Between the 1850s and the 1920s, the town of Fort Langley witnessed the threat of Russian invasion in the early 1850s, the threat of American invasion in 1857 at the discovery of gold in the Fraser River, the unification of the colonies of Vancouver Island and British Columbia in 1858, the boom and bust of the Gold Rush from 1858 to 1865, Canadian Confederation in 1867, and the arrival of the first train early in the 20th century. In 1921, a major saw mill opened on an 88-acre riverfront property. The mill brought jobs and prosperity to the struggling town since the railway had removed most of the shipping roles of Fort Langley. The town largely grew up around the mill becoming a blue collar working class community through the 1960s and 70s. By the end of the 1980s, redundancy and aging machinery meant the end was nearing for the mill. Interfor downsized its staff and, for a time, tried to reinvent the mill into a value-added venture but by the mid-1990s, the mill shut down for good.

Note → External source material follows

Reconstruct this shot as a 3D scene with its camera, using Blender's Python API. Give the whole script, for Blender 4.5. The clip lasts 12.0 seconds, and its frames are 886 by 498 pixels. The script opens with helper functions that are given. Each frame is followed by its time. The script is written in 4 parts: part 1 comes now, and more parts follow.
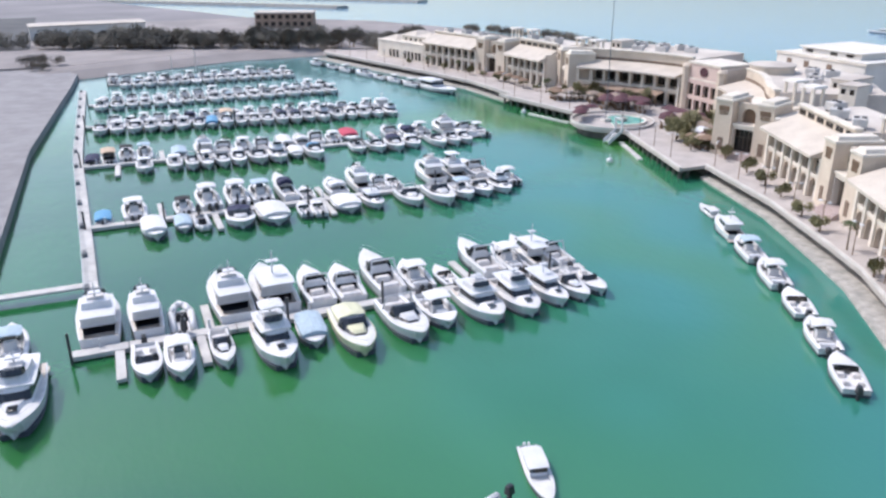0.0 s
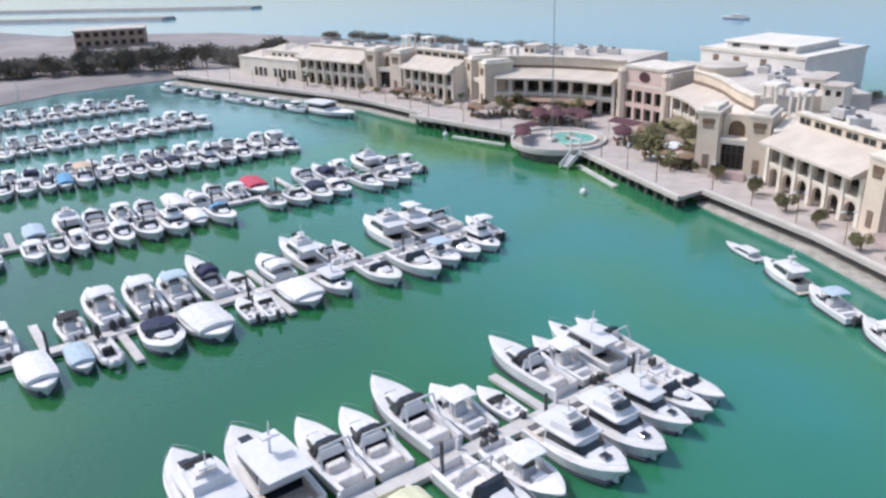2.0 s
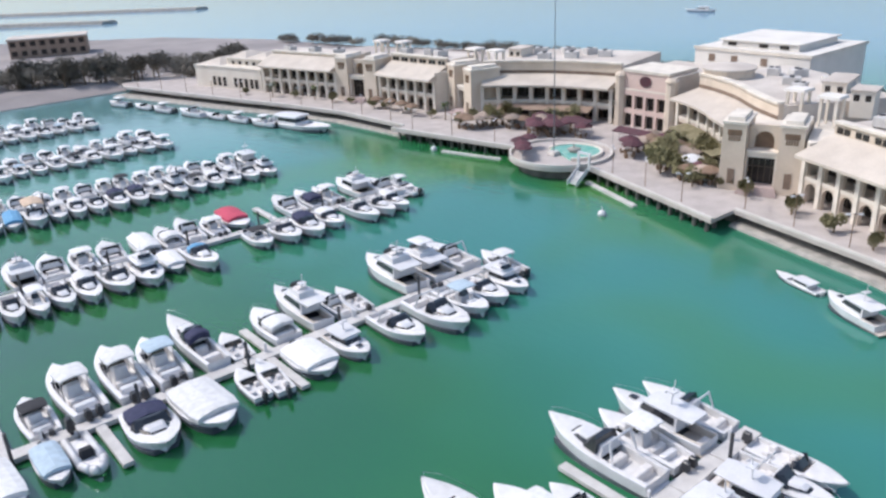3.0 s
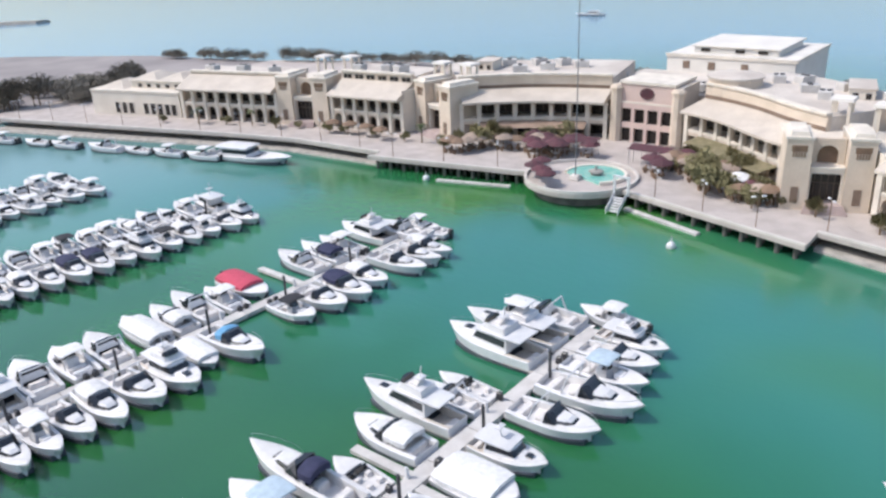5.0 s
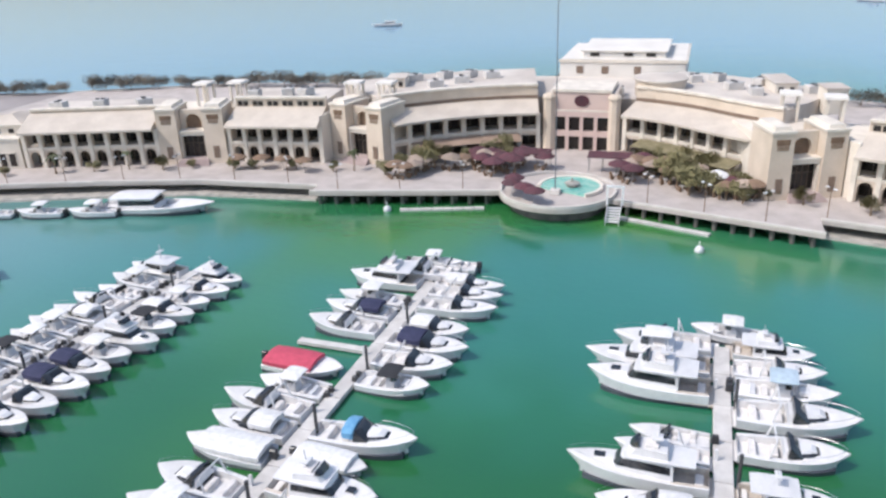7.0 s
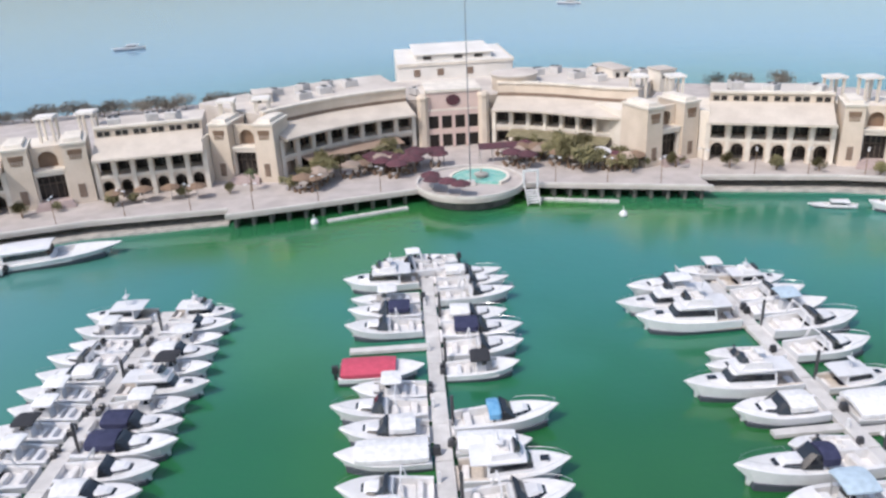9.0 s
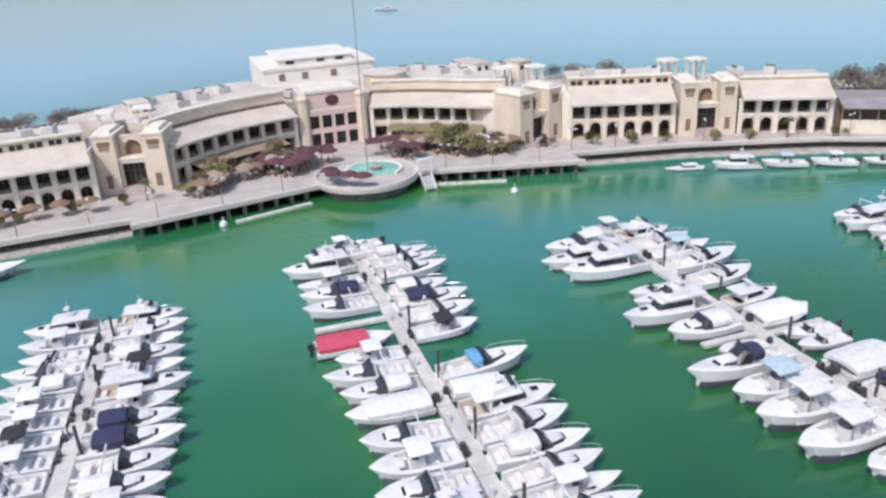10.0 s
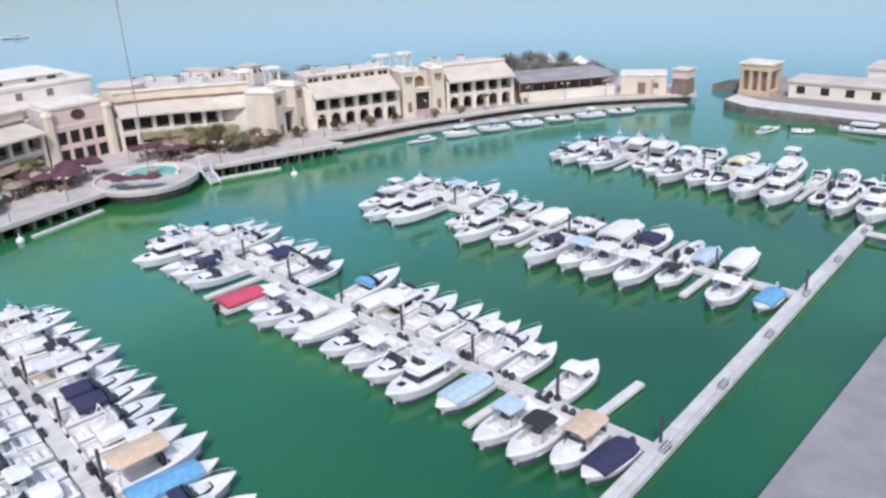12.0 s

In 1921, Dr. Benjamin Marr planted Horse Chestnut trees along the Glover Road frontage of their property in Fort Langley.[4] Today these trees can be seen when entering the Downtown.
With the increase in education levels and a transition from blue collar to white collar commuters and professionals, demand for new housing in this quaint village has skyrocketed. The former site of the local lumber mill was controversially rezoned for medium density residential in 2005 and in 2006 construction began on a massive master planned community that has been named Bedford Landing. This new development will eventually add approximately 1,500 new people to a community that has prized itself on having a stable population of around 2,500 to 3,000 for multiple generations.